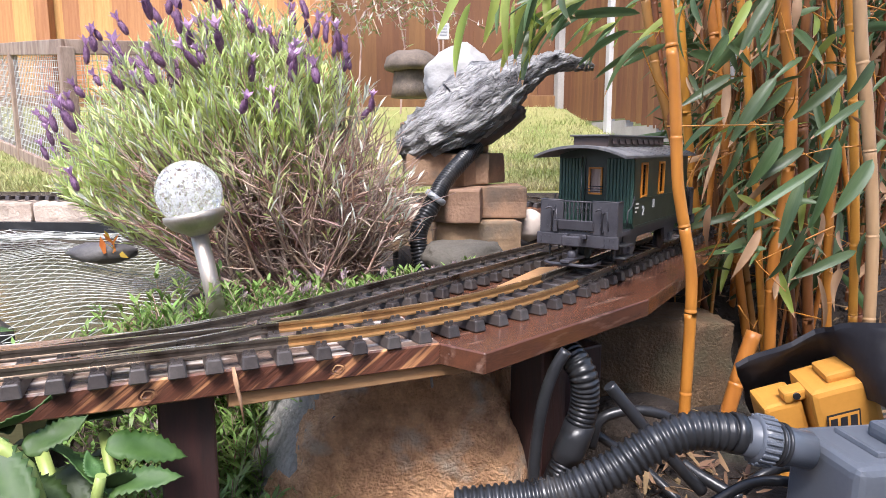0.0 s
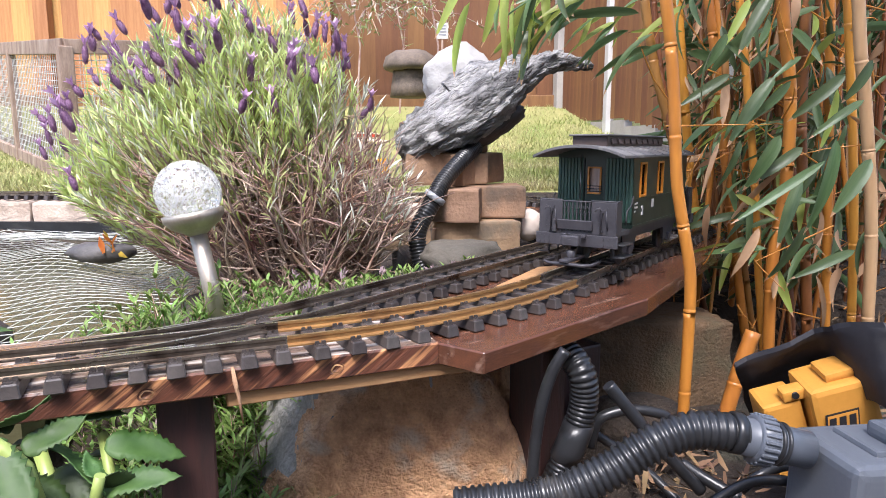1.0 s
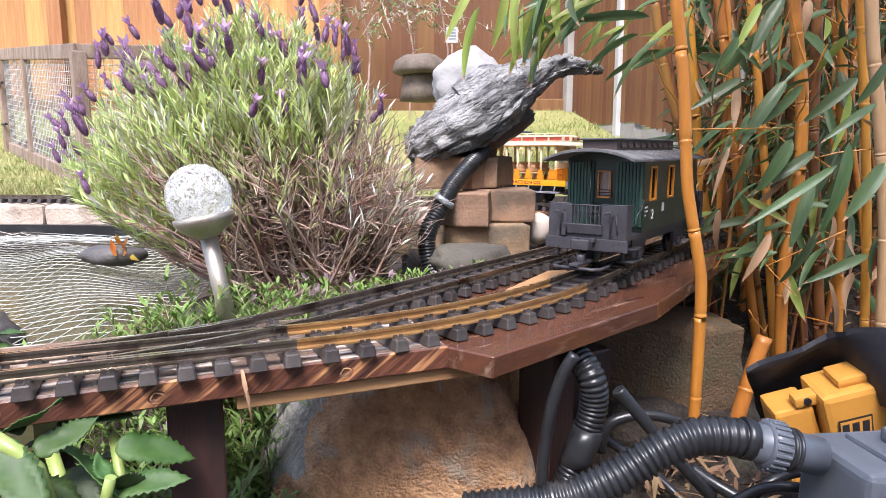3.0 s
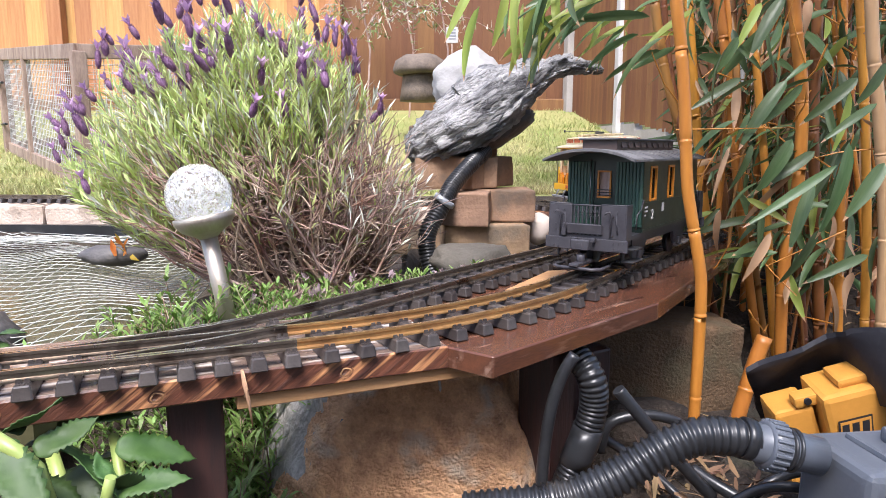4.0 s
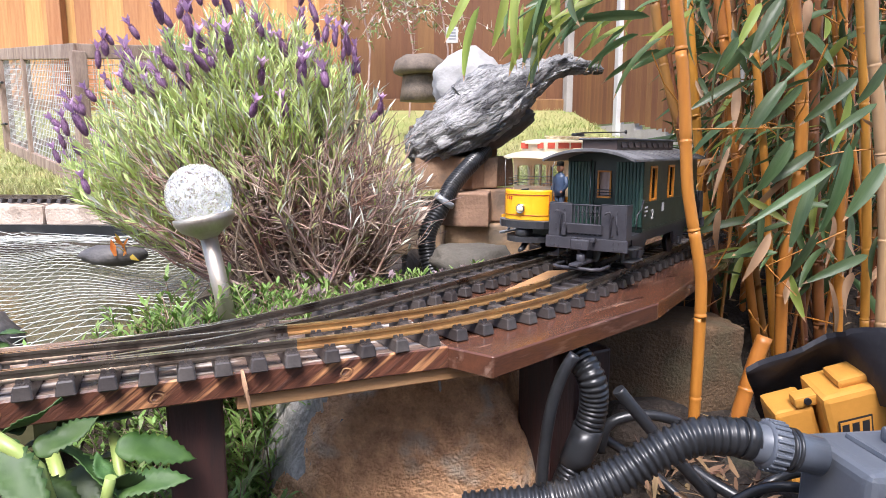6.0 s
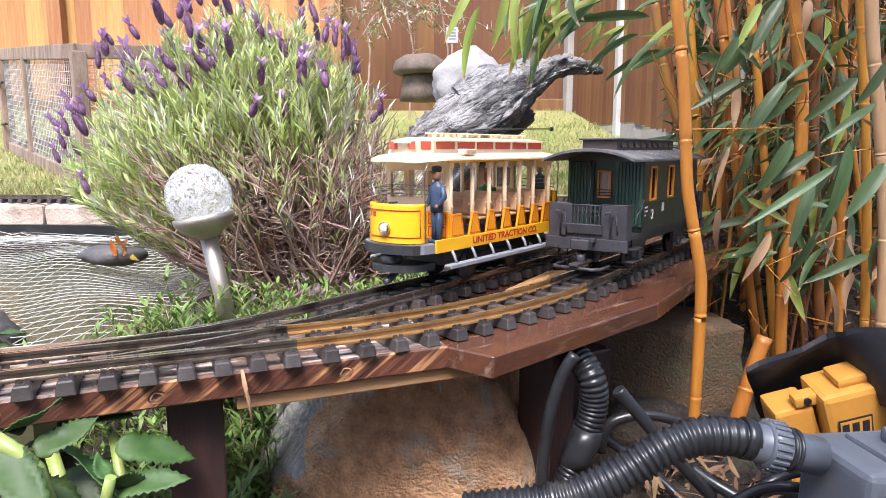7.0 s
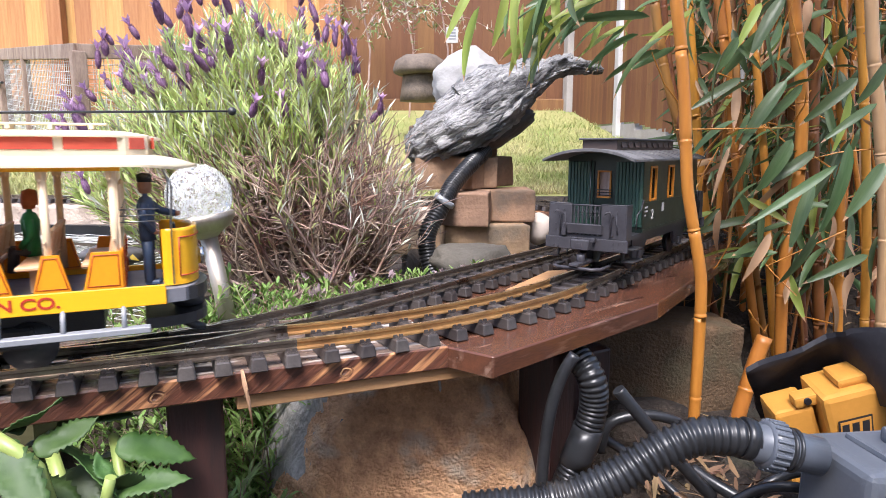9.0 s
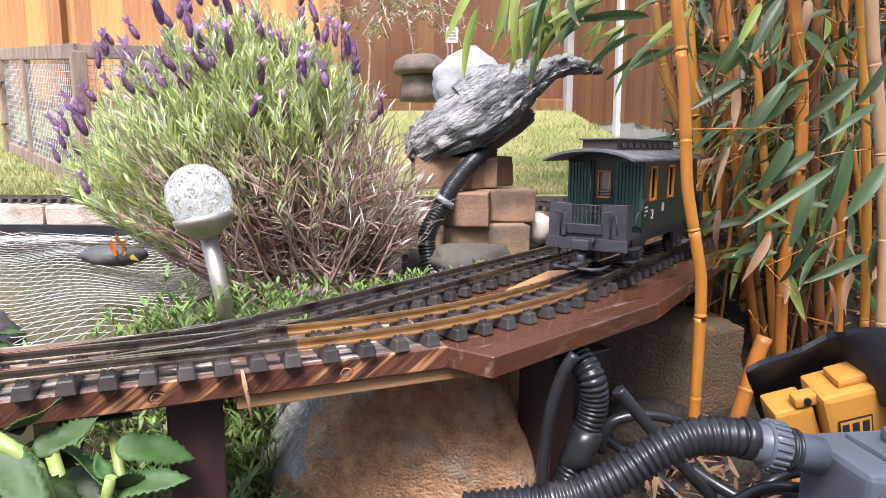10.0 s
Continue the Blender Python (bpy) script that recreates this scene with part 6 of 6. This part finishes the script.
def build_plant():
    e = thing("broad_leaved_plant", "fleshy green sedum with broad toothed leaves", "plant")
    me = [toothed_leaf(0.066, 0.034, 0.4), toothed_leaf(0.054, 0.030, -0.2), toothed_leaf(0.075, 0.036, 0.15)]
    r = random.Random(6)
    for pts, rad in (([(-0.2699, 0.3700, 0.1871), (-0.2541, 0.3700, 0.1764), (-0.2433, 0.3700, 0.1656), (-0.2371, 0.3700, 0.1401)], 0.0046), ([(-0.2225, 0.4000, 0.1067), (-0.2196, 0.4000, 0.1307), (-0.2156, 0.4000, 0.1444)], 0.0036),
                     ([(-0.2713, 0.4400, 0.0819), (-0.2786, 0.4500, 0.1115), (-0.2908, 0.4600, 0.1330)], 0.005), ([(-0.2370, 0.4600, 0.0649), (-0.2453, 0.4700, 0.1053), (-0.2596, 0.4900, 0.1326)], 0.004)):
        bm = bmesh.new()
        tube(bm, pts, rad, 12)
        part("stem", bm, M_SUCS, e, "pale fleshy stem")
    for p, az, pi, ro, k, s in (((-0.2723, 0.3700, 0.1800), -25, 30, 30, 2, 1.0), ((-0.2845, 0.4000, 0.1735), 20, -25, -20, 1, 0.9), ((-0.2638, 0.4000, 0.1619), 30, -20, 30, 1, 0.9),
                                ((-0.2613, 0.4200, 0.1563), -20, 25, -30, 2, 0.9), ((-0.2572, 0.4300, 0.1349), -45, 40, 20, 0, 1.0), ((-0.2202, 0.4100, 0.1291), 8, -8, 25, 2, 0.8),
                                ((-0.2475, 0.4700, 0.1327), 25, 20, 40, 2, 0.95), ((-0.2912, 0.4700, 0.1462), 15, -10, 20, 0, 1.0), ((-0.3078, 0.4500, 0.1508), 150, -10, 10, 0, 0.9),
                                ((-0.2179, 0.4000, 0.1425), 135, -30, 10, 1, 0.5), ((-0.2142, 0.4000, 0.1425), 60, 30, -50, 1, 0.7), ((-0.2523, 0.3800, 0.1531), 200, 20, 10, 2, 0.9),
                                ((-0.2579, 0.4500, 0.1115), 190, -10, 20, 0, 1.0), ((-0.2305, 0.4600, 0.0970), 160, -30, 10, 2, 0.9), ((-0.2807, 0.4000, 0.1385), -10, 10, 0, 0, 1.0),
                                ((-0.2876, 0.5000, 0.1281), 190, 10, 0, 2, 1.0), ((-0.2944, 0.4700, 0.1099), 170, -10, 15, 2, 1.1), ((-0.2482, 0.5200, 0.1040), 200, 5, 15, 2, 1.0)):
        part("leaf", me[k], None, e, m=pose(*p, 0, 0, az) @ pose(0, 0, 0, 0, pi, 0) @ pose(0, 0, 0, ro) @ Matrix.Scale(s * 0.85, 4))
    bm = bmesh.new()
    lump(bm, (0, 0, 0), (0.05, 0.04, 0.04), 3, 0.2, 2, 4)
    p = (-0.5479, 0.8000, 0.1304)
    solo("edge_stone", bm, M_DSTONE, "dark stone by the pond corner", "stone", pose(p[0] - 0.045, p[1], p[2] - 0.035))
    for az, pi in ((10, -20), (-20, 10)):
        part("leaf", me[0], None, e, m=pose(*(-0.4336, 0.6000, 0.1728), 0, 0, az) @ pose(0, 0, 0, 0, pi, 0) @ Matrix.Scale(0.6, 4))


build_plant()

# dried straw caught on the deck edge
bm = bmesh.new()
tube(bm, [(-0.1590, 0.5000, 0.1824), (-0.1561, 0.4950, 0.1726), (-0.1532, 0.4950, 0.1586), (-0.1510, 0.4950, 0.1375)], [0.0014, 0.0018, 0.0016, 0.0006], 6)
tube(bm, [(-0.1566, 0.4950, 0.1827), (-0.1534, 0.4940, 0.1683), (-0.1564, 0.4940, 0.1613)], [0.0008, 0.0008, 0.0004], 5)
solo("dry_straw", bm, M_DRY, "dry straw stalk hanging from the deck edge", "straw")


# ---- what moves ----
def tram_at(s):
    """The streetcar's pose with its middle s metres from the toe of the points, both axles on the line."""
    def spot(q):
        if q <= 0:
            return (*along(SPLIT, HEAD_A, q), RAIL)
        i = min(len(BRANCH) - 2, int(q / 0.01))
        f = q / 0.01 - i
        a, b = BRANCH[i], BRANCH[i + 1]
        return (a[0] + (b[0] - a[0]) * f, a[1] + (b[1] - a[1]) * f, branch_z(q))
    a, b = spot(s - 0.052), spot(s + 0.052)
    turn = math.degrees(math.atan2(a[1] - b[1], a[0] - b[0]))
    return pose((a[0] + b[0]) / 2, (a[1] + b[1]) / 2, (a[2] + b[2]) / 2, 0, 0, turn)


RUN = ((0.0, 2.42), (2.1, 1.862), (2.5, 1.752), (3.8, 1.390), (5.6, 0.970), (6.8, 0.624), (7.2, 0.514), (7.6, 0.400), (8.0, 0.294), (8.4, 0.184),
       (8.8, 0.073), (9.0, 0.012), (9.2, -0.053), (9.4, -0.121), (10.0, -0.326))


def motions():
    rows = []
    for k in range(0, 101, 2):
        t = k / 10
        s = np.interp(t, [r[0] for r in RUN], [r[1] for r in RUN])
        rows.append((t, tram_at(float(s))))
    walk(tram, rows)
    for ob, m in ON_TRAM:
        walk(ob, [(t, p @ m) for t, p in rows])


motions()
•••••
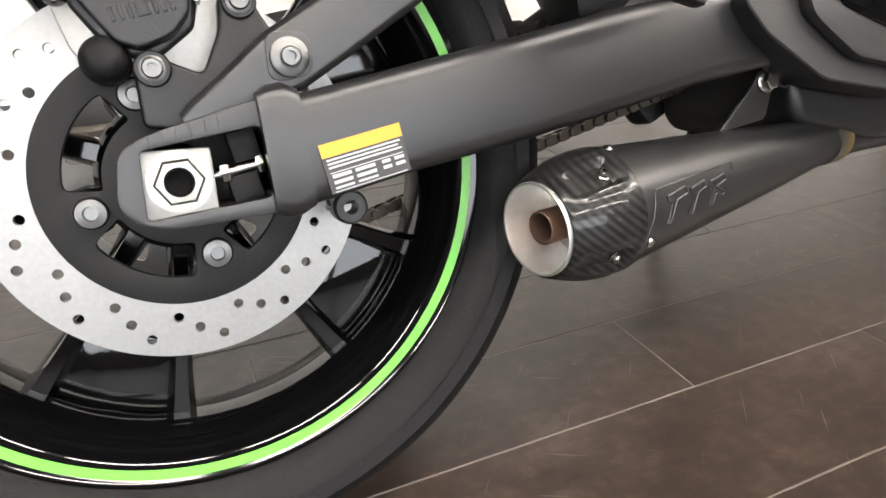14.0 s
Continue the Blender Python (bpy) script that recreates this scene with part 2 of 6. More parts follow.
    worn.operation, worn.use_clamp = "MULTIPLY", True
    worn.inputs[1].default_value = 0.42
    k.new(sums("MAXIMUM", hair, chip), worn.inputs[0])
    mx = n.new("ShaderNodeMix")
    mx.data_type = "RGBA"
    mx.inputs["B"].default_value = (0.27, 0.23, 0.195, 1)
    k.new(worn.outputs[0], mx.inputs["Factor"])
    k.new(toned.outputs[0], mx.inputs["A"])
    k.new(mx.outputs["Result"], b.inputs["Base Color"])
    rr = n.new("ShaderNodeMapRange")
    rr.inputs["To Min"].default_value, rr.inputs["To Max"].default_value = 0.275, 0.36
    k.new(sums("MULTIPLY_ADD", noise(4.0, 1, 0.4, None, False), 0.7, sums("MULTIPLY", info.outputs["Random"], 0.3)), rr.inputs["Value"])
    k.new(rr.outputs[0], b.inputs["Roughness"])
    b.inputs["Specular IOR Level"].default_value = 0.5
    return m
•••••
For the entries above, count the lines that contain the string "script", and state that number without further comment.

2